Senate Republican Leader William Brady of Bloomington and House GOP Leader Jim Durkin of Western Springs said Democratic leadership has promised to work with the GOP and Gov. Bruce Rauner on the budget following a recent meeting.
“I think there was progress made,” Brady said of the meeting with Rauner, Durkin, Senate President John Cullerton (D-Chicago) and House Majority Leader Barbara Flynn Currie (D-Chicago). “The Democratic leaders agreed to make their appointments to the budgeting process and they also agreed we would certify a number for revenues, two critical steps; and I think the governor was wise to call this meeting and get the ball rolling.”
Durkin said he hopes the Democrats are true to their word on certifying revenue estimates, something they have refused to do over the years.
Sen. William Brady (R-Bloomington) and Rep.
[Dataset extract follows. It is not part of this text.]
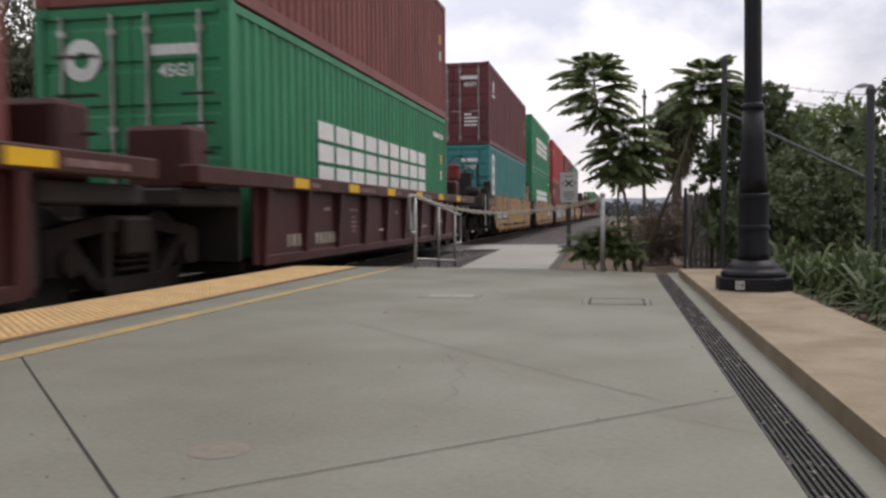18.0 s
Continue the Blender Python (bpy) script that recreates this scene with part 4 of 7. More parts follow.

Jim Durkin (R- Western Springs) address the media after Thursday's leadership meeting.
“We believe that is something we can do very shortly and then that will be the foundation for us to be able to work off a budget that will be balanced, one (where) revenues will meet expenditures,” Durkin said.
Durkin said it is all part of the negotiations.
Cullerton commented on Rauner's desire to reduce taxes that are not “squaring” with the budget revenue estimate but Durkin said it is all part of budget negotiations.
"The Democrats ran that on their own, but we believe that there are savings we can make to the Illinois taxpayers, namely starting with pension reform,” Durkin said.
He said the extremely important issue will bring significant savings if there is scaling, and “Democrats wish to agree with us on the tax increase they imposed upon Illinois citizens and small businesses last year.”
One reporter confronting Durkin said the bottom-line was “if the money is there, you are going to spend it.”
“The goal is we need to scale back and we don’t need to spend everything,” Durkin said, adding he hopes the Democrats will agree.
The fact of the matter is the Democrats have the majority, Brady said.
When Cullerton and Currie were asked if they could pass a budget with cuts Republicans would like to see, both said no.
“I think we are being reasonable and compromising to come up with a bipartisan solution to move the state forward,” Brady said.
Cullerton said Rauner indicated the revenue estimate would include the money from the tax increase he vetoed last year.
“So I am going to assume he is supportive of the revenue estimates that he has in his own budget that have the tax increase in place,” Cullerton said.
Gun legislation and mental health were other concerns Rauner addressed, according to Cullerton, who said he has requested $26 million for mental health funding.
Cullerton said the meeting was positive and hopes the budget process will be easier since the governor is assuming a lot more money than we had in the past.
“He is assuming the tax increase that he vetoed, which is included in this budget, and that is why he wants us to start with that number now,” Cullerton said.